First, we don't need to invent a new word to describe "sea change"...the words "sea change" or any number of synonymous phrases used daily work just fine.
2nd, computing has ****never**** been about "just desktops and servers"
3rd, your understanding of "computing" is fundamentally incorrect
we design devices to accomplish user tasks...we use all available technology (and maybe invent some new stuff) mitigated by cost
"the internet of things" is just a B.S. marketing way to say "making devices that use updated technology to its fullest"
stop it...just stop forever...there is absolutely no reason to ever say the words "the internet of things"...or "connectivity meme"....they are redundant concepts that conjure abstractions needlessly so people who don't understand technology can think they sound smart
Thank you Dave Raggett
I think Vint gets that, and is speaking to the higher level and using "security" as an abstract generalization.
For example, the web was explicitly developed as a "pull" technology with declarative linking by reference with public visibility. Understanding the impact of that to how you build a security model governing access presents unique challenge.
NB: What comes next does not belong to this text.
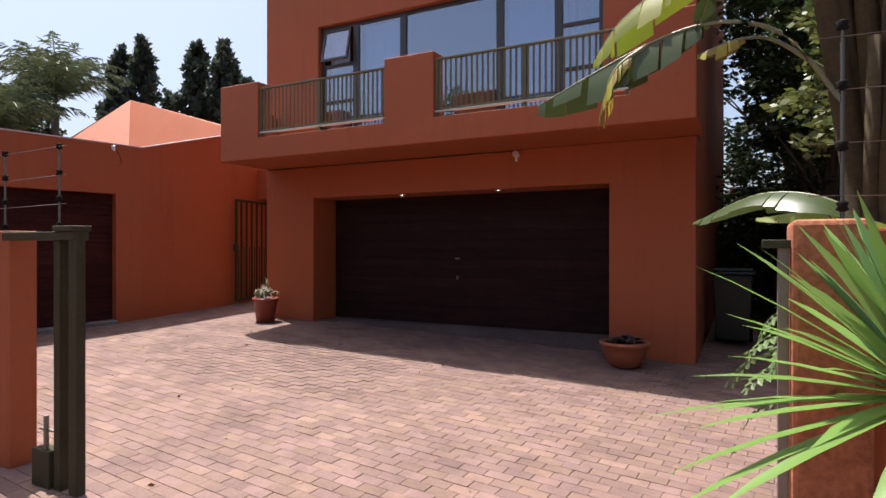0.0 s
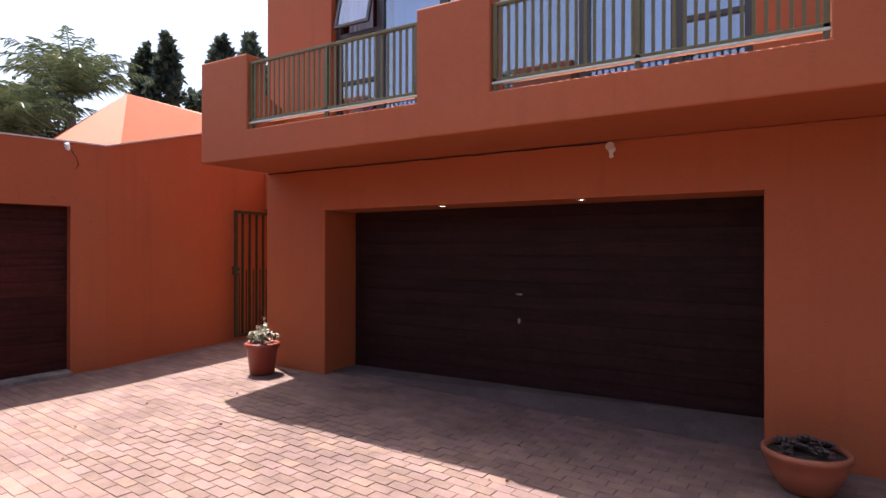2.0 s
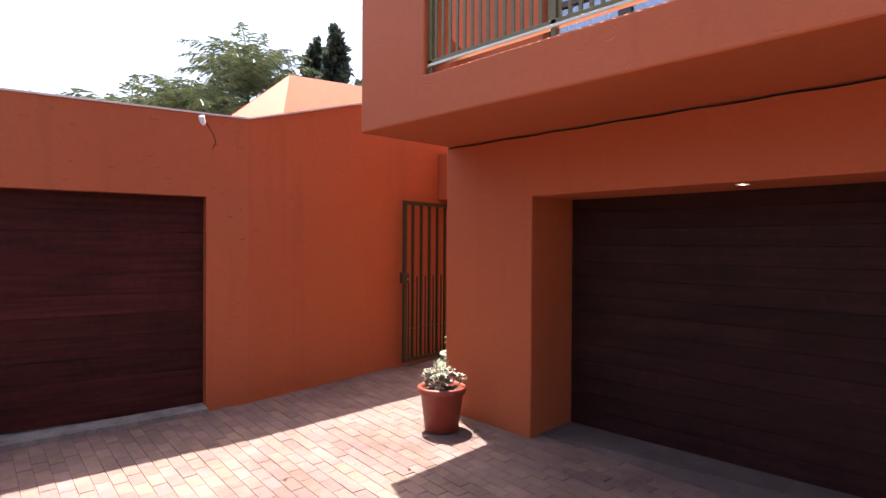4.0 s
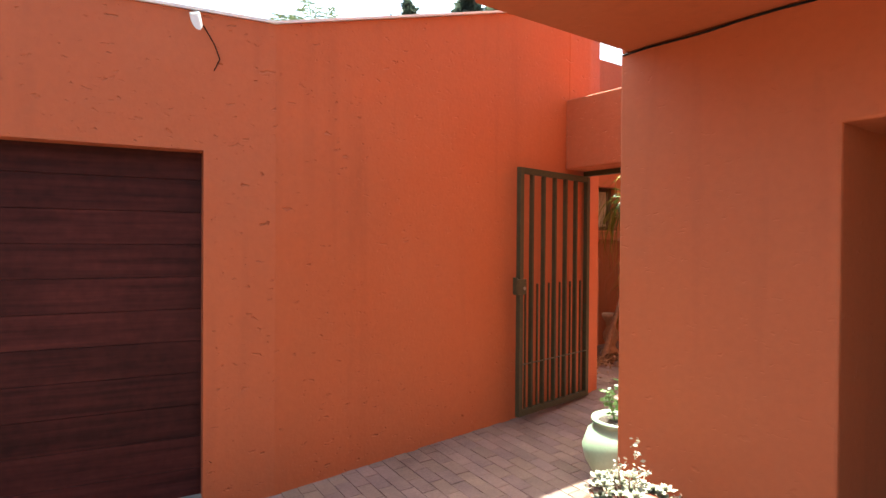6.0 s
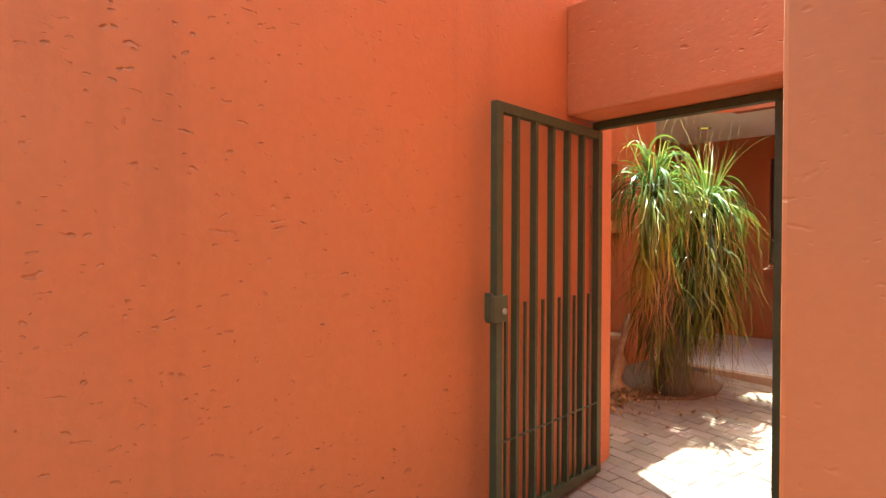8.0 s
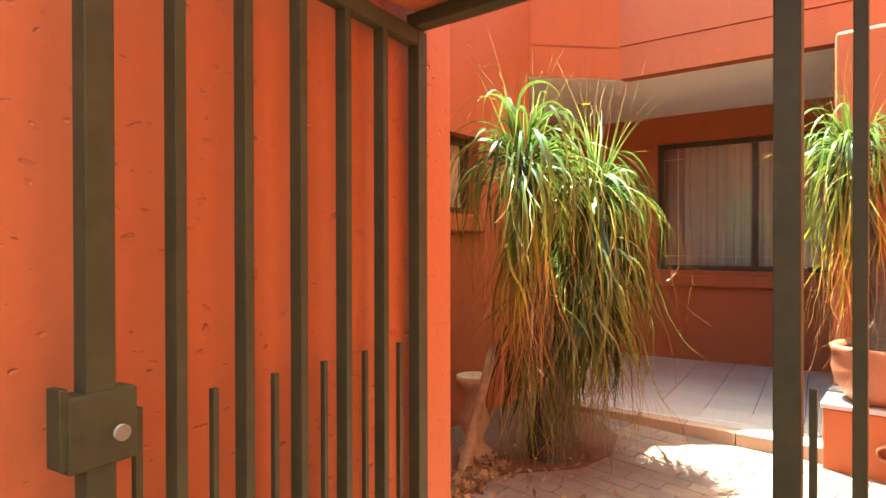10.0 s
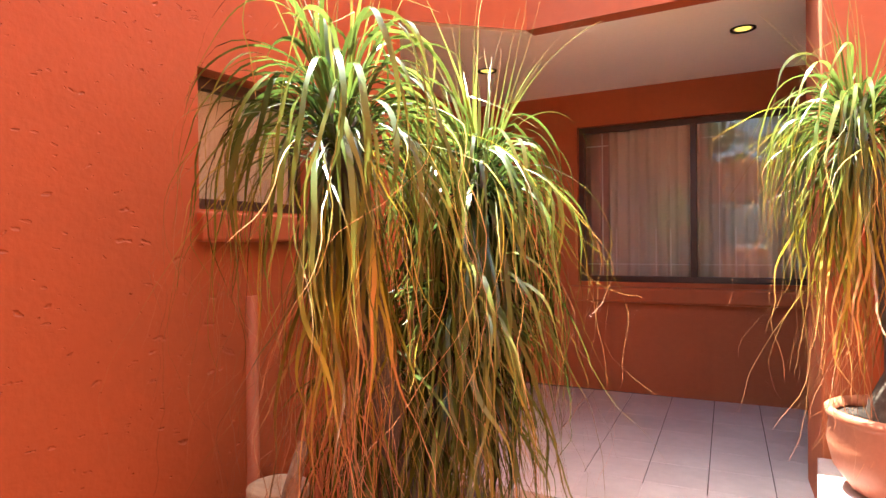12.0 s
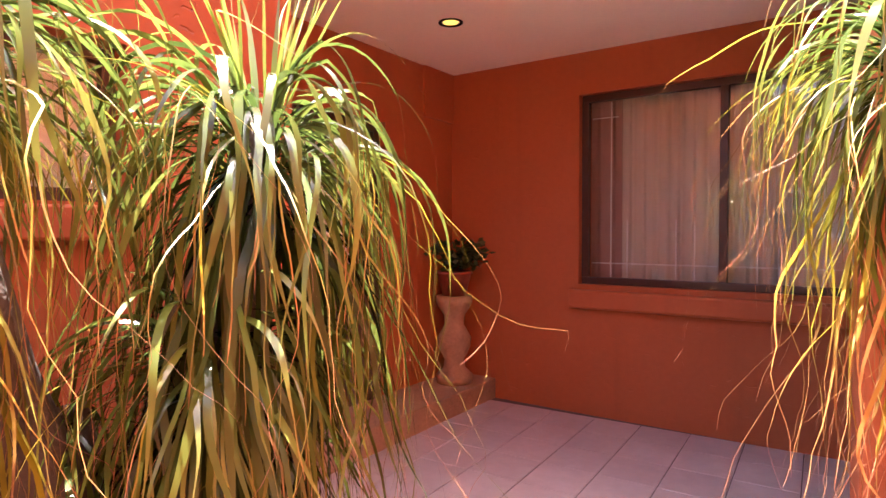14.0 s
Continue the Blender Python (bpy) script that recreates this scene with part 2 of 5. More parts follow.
board_grain(DOOR, 0.6)
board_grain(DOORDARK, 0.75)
BRICK = mat("clay_paver", (0.158, 0.103, 0.085), 0.85, var=0.22, scale=5, grain=60, bump=0.35, bump_scale=90, rand=0.17, tint=(0.08, 0.047, 0.04), tint_scale=1.4, tint_amount=0.8)
def piece_hue(m, warm, cool):
    """Tint each piece between a warm and a cool multiplier."""
    n, l = m.node_tree.nodes, m.node_tree.links
    b = n["Principled BSDF"]
    info, geo, ad, fr, mx, mul = n.new("ShaderNodeObjectInfo"), n.new("ShaderNodeNewGeometry"), n.new("ShaderNodeMath"), n.new("ShaderNodeMath"), n.new("ShaderNodeMix"), n.new("ShaderNodeMix")
    ad.operation, ad.inputs[1].default_value = "MULTIPLY_ADD", 5.37
    l.new(geo.outputs["Random Per Island"], ad.inputs[0]), l.new(info.outputs["Random"], ad.inputs[2])
    fr.operation = "FRACT"
    l.new(ad.outputs[0], fr.inputs[0])
    mx.data_type = mul.data_type = "RGBA"
    mul.blend_type = "MULTIPLY"
    mul.inputs["Factor"].default_value = 1.0
    mx.inputs["A"].default_value, mx.inputs["B"].default_value = (*warm, 1), (*cool, 1)
    l.new(fr.outputs[0], mx.inputs["Factor"])
    l.new(b.inputs["Base Color"].links[0].from_socket, mul.inputs["A"]), l.new(mx.outputs["Result"], mul.inputs["B"])
    l.new(mul.outputs["Result"], b.inputs["Base Color"])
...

By comparison, Usenet is the opposite. It's essentially a syndicated push technology, more similar to a broadcast publishing method. As a result, the security model for how people gain access to resources, and what talks to what, is handled in a very different way.
Those are just two examples of content on today's general Internet which is an extension of Vint's work. When he talks about the Internet of Things, he doesn't merely mean the fad of sticking a web browser on a toaster. He's talking about the bigger vision of omnipresent computing and direct interaction of common devices to each other. Much like the Internet (specifically TCP/IP and DNS) was conceived as a way for computers to directly talk to each other (not going through a centralized hierarchy for approval and redistribution). We learned a lot of great lessons about how it would be used, the shortcoming, and the security ramifications. Now that we're in the fledgling stages of doing the same thing for a whole new are of automation and computing, there's great opportunity to think about and apply the lessons learned.
I'm out of my mind right now, but feel free to leave a message.....
Apparently what the Internet needs most is yet another buzzword so nebulous, context free and ill defined nobody really understands what it is your talking about.
If "Internet of things" means home automation the technology has been around for decades yet remains a small niche market. "you can ..." scenarios are fun and cool and functional and all yet tend to impart very little useful value to the owner. I don't need or want Internet connected thermostats, light bulbs and toasters. As for security we can't even communicate securely. Email, Telephone/SMS are wholly insecure and trivially spoofed by anyone. Securing a mythical buzzword is not a problem I chose to spend my time perusing.